__WRITTEN PROBLEM__: Write out each line word for word. Drop pictures.
┄┄┄┄┄┄┄┄┄┄┄┄┄┄┄┄┄┄┄┄
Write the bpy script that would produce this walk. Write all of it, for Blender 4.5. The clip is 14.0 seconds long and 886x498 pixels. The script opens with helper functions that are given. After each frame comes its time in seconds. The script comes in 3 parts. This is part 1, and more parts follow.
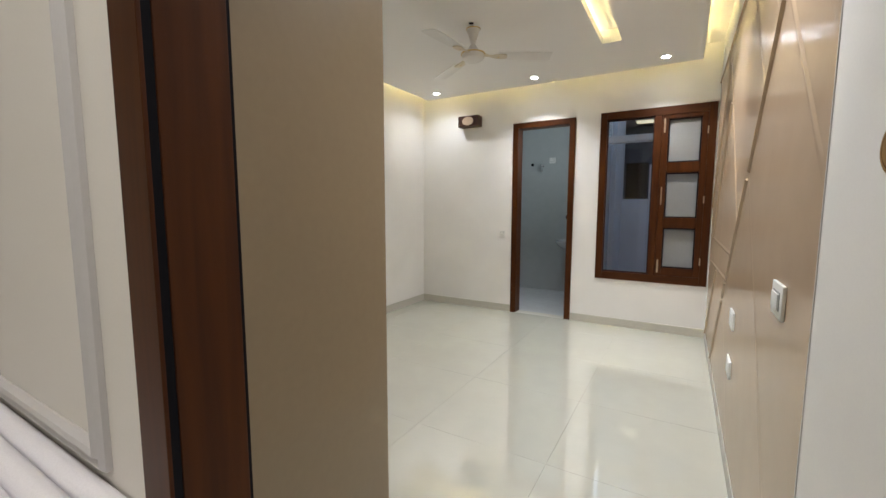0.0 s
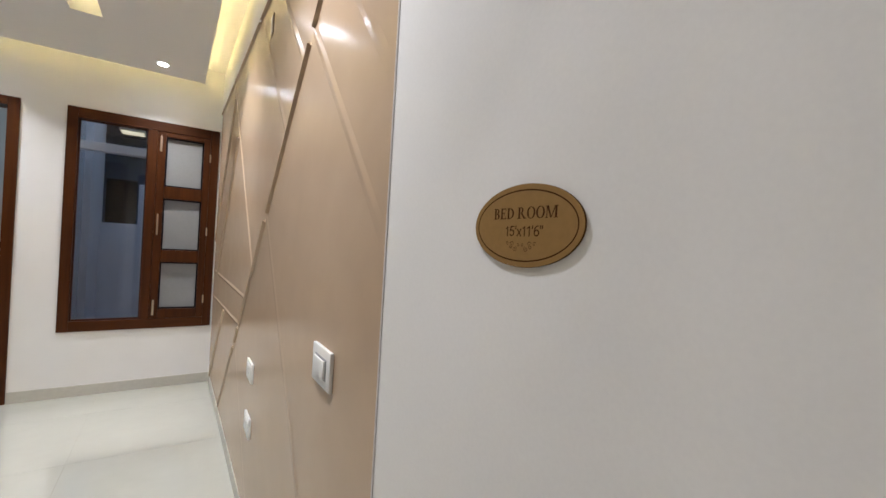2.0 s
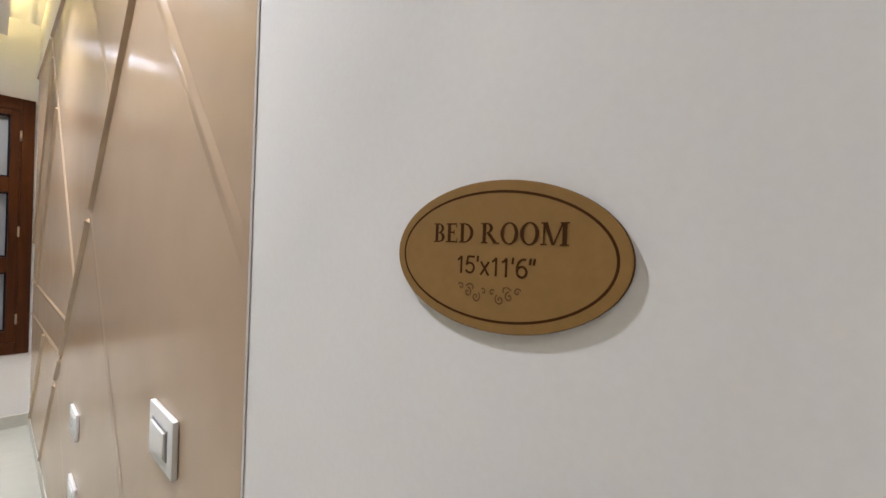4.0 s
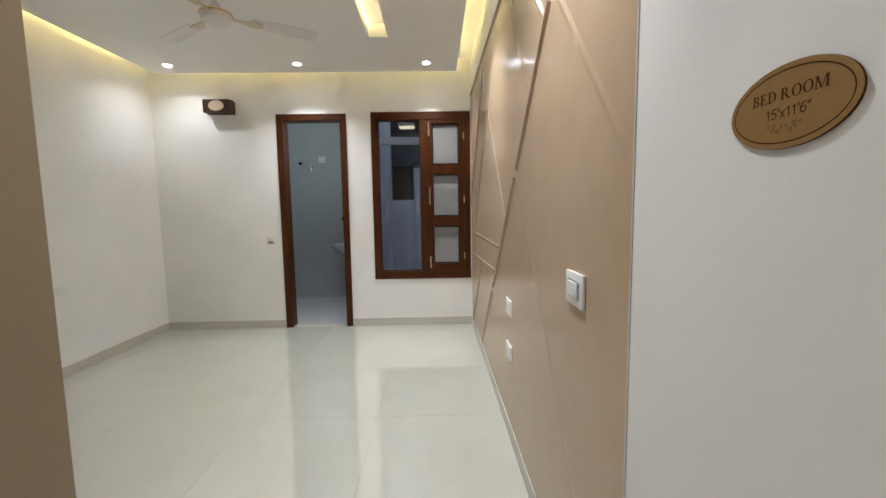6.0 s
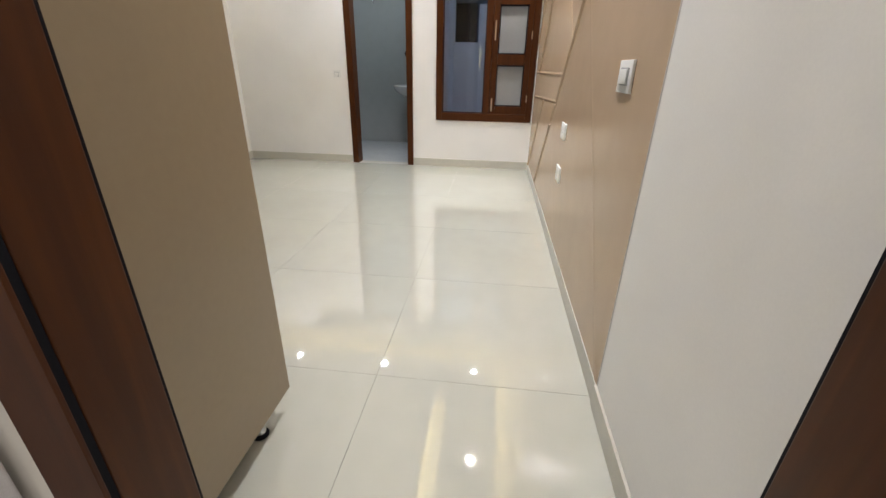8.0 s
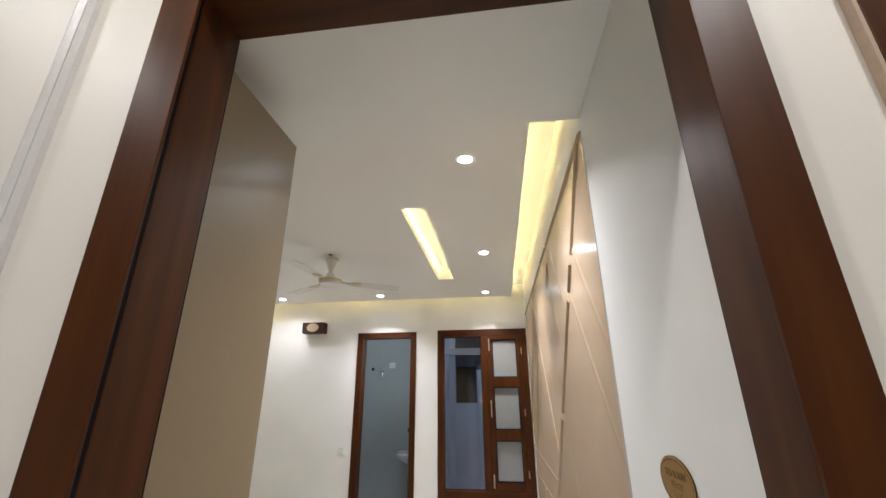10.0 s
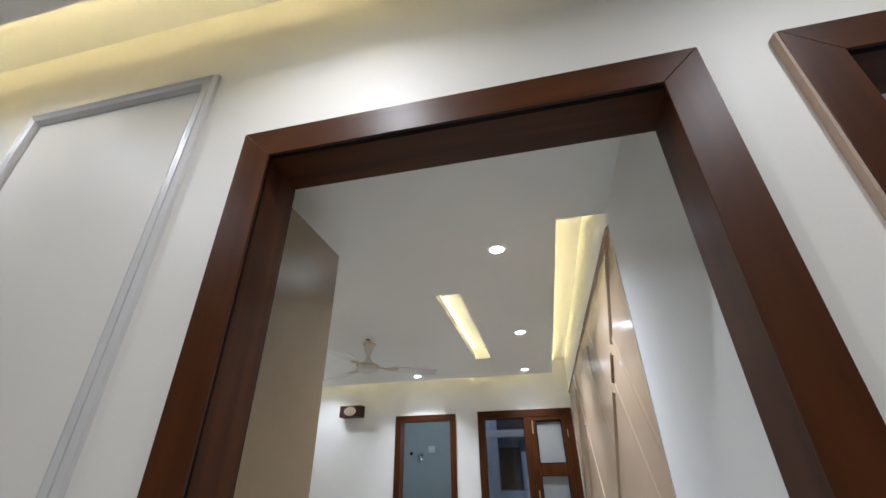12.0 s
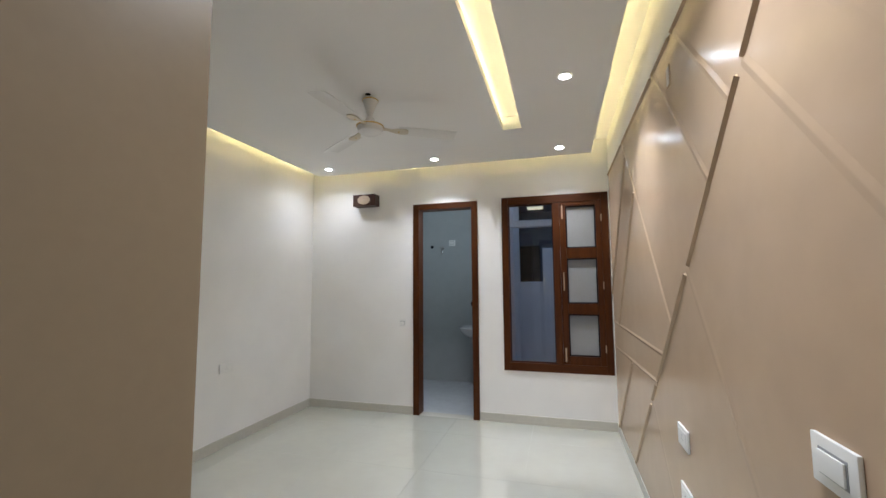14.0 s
┄┄┄┄┄┄┄┄┄┄┄┄┄┄┄┄┄┄┄┄
__ANSWER TO THE PROBLEM__:
Write the bpy script that would produce this walk. Write all of it, for Blender 4.5. The clip is 14.0 seconds long and 886x498 pixels. The script opens with helper functions that are given. After each frame comes its time in seconds. The script comes in 3 parts. This is part 1, and more parts follow.
0.0 s
2.0 s
4.0 s
6.0 s
8.0 s
10.0 s
12.0 s
14.0 s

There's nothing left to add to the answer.